In response to:

The Conscientious Spy from the November 19, 1987 issue

To the Editors:

I was, to say the least, very surprised to read Stephen Toulmin’s attack on Robert Williams [NYR, November 19, 1987] for describing the International Workers’ Aid of the 1920s–1930s as Moscow-controlled. Williams “implies,” according to Toulmin, “that the IWA was among ‘dozens of front organizations publicly opposed to fascism and secretly funded by the Soviet Union.”‘ This is, according to Professor Toulmin, to “caricature the democratic antifascist movements as financed by Moscow gold,” adding that “serious historians today need to pick their words more carefully.”

Well, as a serious historian with a book on precisely these subjects about to appear from Transaction/Rutgers,* let me pick my words as follows. If anything, Mr. Williams is incorrect in describing the International Workers’ Aid as “secretly funded” by Moscow. Any “serious historian” on the Communist movement would have pointed out to Professor Toulmin that the International Workers’ Aid was an open branch of the organization known by its Russian initials as the MOPR, the International Class-War Prisoners’ Aid, head-quartered in Moscow, and dedicated to succoring Communist and labor prisoners around the world. The better description might have been “openly funded.”

Professor Toulmin elsewhere in his review criticizes the “tunnel vision” that led Mr. Williams to describe Alan Turing as nothing more than a “cryptographer,” ignoring Turing’s work as a computer theorist.

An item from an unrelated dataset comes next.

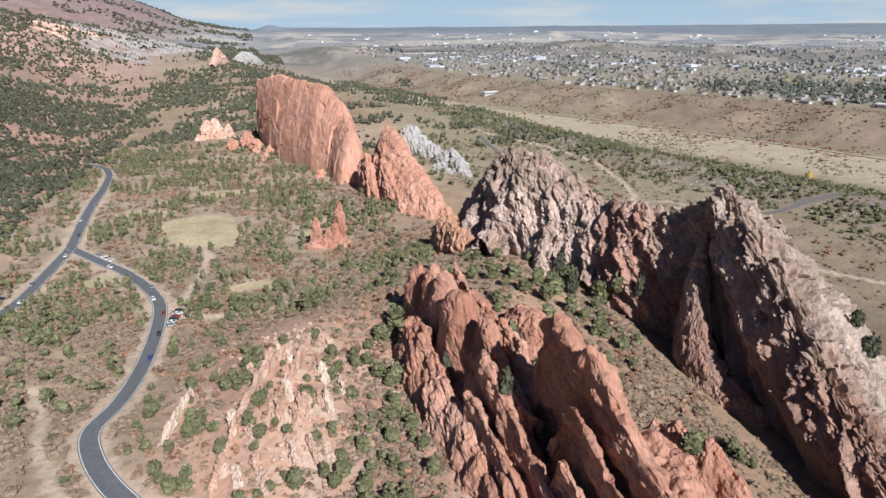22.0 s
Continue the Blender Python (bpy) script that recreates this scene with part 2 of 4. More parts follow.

Professor Toulmin seems to suffer from a similar, or perhaps opposite, kind of myopia in theorizing, outside his own field, about organizations like the International Workers’ Aid.

Stephen Schwartz

Institute for Contemporary Studies

San Francisco, California

Stephen Toulmin replies:

My difficulty with Robert Williams’s book did not have to do with his remarks about International Workers’ Aid in particular, but with the lighthearted manner in which he equated the whole antifascist movement of the Thirties with that part of it which the Russians undoubtedly controlled. Tarring all the liberal and social democratic opponents of Hitler, Mussolini, and Franco with the same brush as their Communist allies is as illegitimate a move now as it was back in the Thirties.